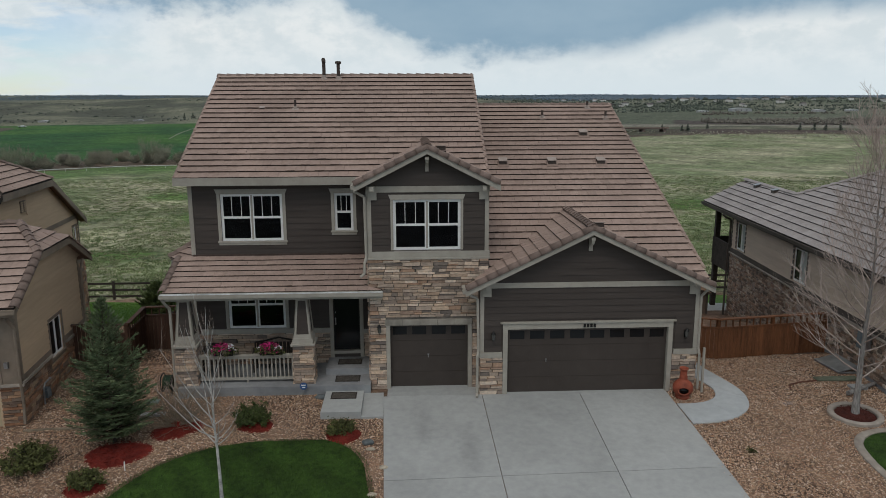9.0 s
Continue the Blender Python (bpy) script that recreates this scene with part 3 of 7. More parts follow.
STONE_LIGHT = stone_meshes(M_STONE)
STONE_BROWN = stone_meshes(M_STONE_DARK)
STONE_RUBBLE = stone_meshes(M_STONE_RUBBLE)
M_STONE_REST = material("ledge_stone_rest", (0.3, 0.3, 0.3), (0.4, 0.4, 0.4), 0.85, 14.0, 2.0, 0.5, 35, palette=STONES, patch_amount=0.2, per_island=True)
M_STONE_DARK_REST = material("brown_ledge_stone_rest", (0.3, 0.3, 0.3), (0.4, 0.4, 0.4), 0.85, 14.0, 2.0, 0.5, 35, palette=STONES_DARK, patch_amount=0.2, per_island=True)
M_STONE_RUBBLE_REST = material("grey_brown_rubble_rest", (0.3, 0.3, 0.3), (0.4, 0.4, 0.4), 0.85, 14.0, 2.0, 0.5, 35, palette=STONES_RUBBLE, patch_amount=0.25, per_island=True)
REST_OF = {M_STONE.name: M_STONE_REST, M_STONE_DARK.name: M_STONE_DARK_REST, M_STONE_RUBBLE.name: M_STONE_RUBBLE_REST}


def pane_at(parent, face, u0, u1, z0, z1, n):
    s = Shape().box(u0, u1, n - 0.006, n, z0, z1, face)
    ob = part("pane", s, M_GLASS, parent)
    ob.visible_shadow = False
    return ob


def window(parent, face, u0, u1, z0, z1, lights=2, trim=M_TRIM, sash=M_WHITE, muntins=True, head=True, slider=False, sill=True, casing=0.1, blind=False, mid_rail=0.5):
    """A window in the hole u0..u1, z0..z1: casing, head, sill, sashes with panes; upper sashes in three strips."""
    c = casing
    win = part("window", Shape().box(u0, u1, -0.06, -0.02, z0, z0 + 0.045, face).box(u0, u1, -0.06, -0.02, z1 - 0.045, z1, face)
               .box(u0, u0 + 0.045, -0.06, -0.02, z0 + 0.045, z1 - 0.045, face).box(u1 - 0.045, u1, -0.06, -0.02, z0 + 0.045, z1 - 0.045, face), sash, parent, "white framed window with dark panes")
    part("casing", Shape().box(u0 - c, u0, 0, 0.035, z0, z1, face), trim, win)
    part("casing", Shape().box(u1, u1 + c, 0, 0.035, z0, z1, face), trim, win)
    if head:
        part("head_trim", Shape().prism([face.at(u0 - c, 0, z1), face.at(u1 + c, 0, z1), face.at(u1 + c + 0.06, 0, z1 + 0.15), face.at(u0 - c - 0.06, 0, z1 + 0.15)], face.n * 0.045), trim, win)
    else:
        part("head_trim", Shape().box(u0 - c, u1 + c, 0, 0.037, z1, z1 + c, face), trim, win)
    if sill:
        part("sill", Shape().box(u0 - c - 0.03, u1 + c + 0.03, 0, 0.06, z0 - 0.05, z0, face).box(u0 - c, u1 + c, 0, 0.03, z0 - 0.13, z0 - 0.05, face), trim, win)
    w = (u1 - u0) / lights
    for k in range(lights):
        a, b = u0 + k * w + (0.03 if k else 0.045), u0 + (k + 1) * w - (0.03 if k < lights - 1 else 0.045)
        if k:
            part("mullion", Shape().box(a - 0.06, a, -0.055, -0.01, z0 + 0.045, z1 - 0.045, face), sash if slider else trim, win)
        lo, hi = z0 + 0.045, z1 - 0.045
        if slider:
            fr = Shape()
            fr.box(a, b, -0.05, -0.025, lo, lo + 0.03, face).box(a, b, -0.05, -0.025, hi - 0.03, hi, face).box(a, a + 0.03, -0.05, -0.025, lo, hi, face).box(b - 0.03, b, -0.05, -0.025, lo, hi, face)
            part("sash", fr, sash, win)
            if not (blind and k == 1):
                part("pane", Shape().box(a + 0.02, b - 0.02, -0.04, -0.034, lo + 0.02, hi - 0.02, face), M_DARKPANE, win)
            if k == 0:
                # added dark sheet behind the sashes, painted as the room's shade
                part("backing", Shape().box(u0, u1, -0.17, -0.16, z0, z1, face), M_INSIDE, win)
            if blind and k == 1:
                z = lo
                while z < hi - 0.04:
                    part("blind_slat", Shape().box(a + 0.02, b - 0.02, -0.055, -0.04, z, z + 0.036, face), M_BLIND, win)
                    z += 0.045
            continue
        mid = z0 + (z1 - z0) * mid_rail
        fr = Shape()
        for za, zb in ((lo, mid), (mid, hi)):
            fr.box(a, b, -0.05, -0.02, za, za + 0.035, face).box(a, b, -0.05, -0.02, zb - 0.035, zb, face)
            fr.box(a, a + 0.035, -0.05, -0.02, za + 0.035, zb - 0.035, face).box(b - 0.035, b, -0.05, -0.02, za + 0.035, zb - 0.035, face)
        part("sash", fr, sash, win)
        pane_at(win, face, a + 0.02, b - 0.02, lo + 0.02, mid - 0.02, -0.034)
        pane_at(win, face, a + 0.02, b - 0.02, mid + 0.02, hi - 0.02, -0.034)
        if muntins:
            cuts = 3 if b - a > 0.5 else 2
            mu = Shape()
            for i in range(1, cuts):
                u = a + (b - a) * i / cuts
                mu.box(u - 0.009, u + 0.009, -0.033, -0.022, mid + 0.035, hi - 0.035, face)
            part("muntin", mu, sash, win)
    return win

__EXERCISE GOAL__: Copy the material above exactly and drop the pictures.

__FINAL RESULT__:
9.0 s
Continue the Blender Python (bpy) script that recreates this scene with part 3 of 7. More parts follow.
STONE_LIGHT = stone_meshes(M_STONE)
STONE_BROWN = stone_meshes(M_STONE_DARK)
STONE_RUBBLE = stone_meshes(M_STONE_RUBBLE)
M_STONE_REST = material("ledge_stone_rest", (0.3, 0.3, 0.3), (0.4, 0.4, 0.4), 0.85, 14.0, 2.0, 0.5, 35, palette=STONES, patch_amount=0.2, per_island=True)
M_STONE_DARK_REST = material("brown_ledge_stone_rest", (0.3, 0.3, 0.3), (0.4, 0.4, 0.4), 0.85, 14.0, 2.0, 0.5, 35, palette=STONES_DARK, patch_amount=0.2, per_island=True)
M_STONE_RUBBLE_REST = material("grey_brown_rubble_rest", (0.3, 0.3, 0.3), (0.4, 0.4, 0.4), 0.85, 14.0, 2.0, 0.5, 35, palette=STONES_RUBBLE, patch_amount=0.25, per_island=True)
REST_OF = {M_STONE.name: M_STONE_REST, M_STONE_DARK.name: M_STONE_DARK_REST, M_STONE_RUBBLE.name: M_STONE_RUBBLE_REST}


def pane_at(parent, face, u0, u1, z0, z1, n):
    s = Shape().box(u0, u1, n - 0.006, n, z0, z1, face)
    ob = part("pane", s, M_GLASS, parent)
    ob.visible_shadow = False
    return ob


def window(parent, face, u0, u1, z0, z1, lights=2, trim=M_TRIM, sash=M_WHITE, muntins=True, head=True, slider=False, sill=True, casing=0.1, blind=False, mid_rail=0.5):
    """A window in the hole u0..u1, z0..z1: casing, head, sill, sashes with panes; upper sashes in three strips."""
    c = casing
    win = part("window", Shape().box(u0, u1, -0.06, -0.02, z0, z0 + 0.045, face).box(u0, u1, -0.06, -0.02, z1 - 0.045, z1, face)
               .box(u0, u0 + 0.045, -0.06, -0.02, z0 + 0.045, z1 - 0.045, face).box(u1 - 0.045, u1, -0.06, -0.02, z0 + 0.045, z1 - 0.045, face), sash, parent, "white framed window with dark panes")
    part("casing", Shape().box(u0 - c, u0, 0, 0.035, z0, z1, face), trim, win)
    part("casing", Shape().box(u1, u1 + c, 0, 0.035, z0, z1, face), trim, win)
    if head:
        part("head_trim", Shape().prism([face.at(u0 - c, 0, z1), face.at(u1 + c, 0, z1), face.at(u1 + c + 0.06, 0, z1 + 0.15), face.at(u0 - c - 0.06, 0, z1 + 0.15)], face.n * 0.045), trim, win)
    else:
        part("head_trim", Shape().box(u0 - c, u1 + c, 0, 0.037, z1, z1 + c, face), trim, win)
    if sill:
        part("sill", Shape().box(u0 - c - 0.03, u1 + c + 0.03, 0, 0.06, z0 - 0.05, z0, face).box(u0 - c, u1 + c, 0, 0.03, z0 - 0.13, z0 - 0.05, face), trim, win)
    w = (u1 - u0) / lights
    for k in range(lights):
        a, b = u0 + k * w + (0.03 if k else 0.045), u0 + (k + 1) * w - (0.03 if k < lights - 1 else 0.045)
        if k:
            part("mullion", Shape().box(a - 0.06, a, -0.055, -0.01, z0 + 0.045, z1 - 0.045, face), sash if slider else trim, win)
        lo, hi = z0 + 0.045, z1 - 0.045
        if slider:
            fr = Shape()
            fr.box(a, b, -0.05, -0.025, lo, lo + 0.03, face).box(a, b, -0.05, -0.025, hi - 0.03, hi, face).box(a, a + 0.03, -0.05, -0.025, lo, hi, face).box(b - 0.03, b, -0.05, -0.025, lo, hi, face)
            part("sash", fr, sash, win)
            if not (blind and k == 1):
                part("pane", Shape().box(a + 0.02, b - 0.02, -0.04, -0.034, lo + 0.02, hi - 0.02, face), M_DARKPANE, win)
            if k == 0:
                # added dark sheet behind the sashes, painted as the room's shade
                part("backing", Shape().box(u0, u1, -0.17, -0.16, z0, z1, face), M_INSIDE, win)
            if blind and k == 1:
                z = lo
                while z < hi - 0.04:
                    part("blind_slat", Shape().box(a + 0.02, b - 0.02, -0.055, -0.04, z, z + 0.036, face), M_BLIND, win)
                    z += 0.045
            continue
        mid = z0 + (z1 - z0) * mid_rail
        fr = Shape()
        for za, zb in ((lo, mid), (mid, hi)):
            fr.box(a, b, -0.05, -0.02, za, za + 0.035, face).box(a, b, -0.05, -0.02, zb - 0.035, zb, face)
            fr.box(a, a + 0.035, -0.05, -0.02, za + 0.035, zb - 0.035, face).box(b - 0.035, b, -0.05, -0.02, za + 0.035, zb - 0.035, face)
        part("sash", fr, sash, win)
        pane_at(win, face, a + 0.02, b - 0.02, lo + 0.02, mid - 0.02, -0.034)
        pane_at(win, face, a + 0.02, b - 0.02, mid + 0.02, hi - 0.02, -0.034)
        if muntins:
            cuts = 3 if b - a > 0.5 else 2
            mu = Shape()
            for i in range(1, cuts):
                u = a + (b - a) * i / cuts
                mu.box(u - 0.009, u + 0.009, -0.033, -0.022, mid + 0.035, hi - 0.035, face)
            part("muntin", mu, sash, win)
    return win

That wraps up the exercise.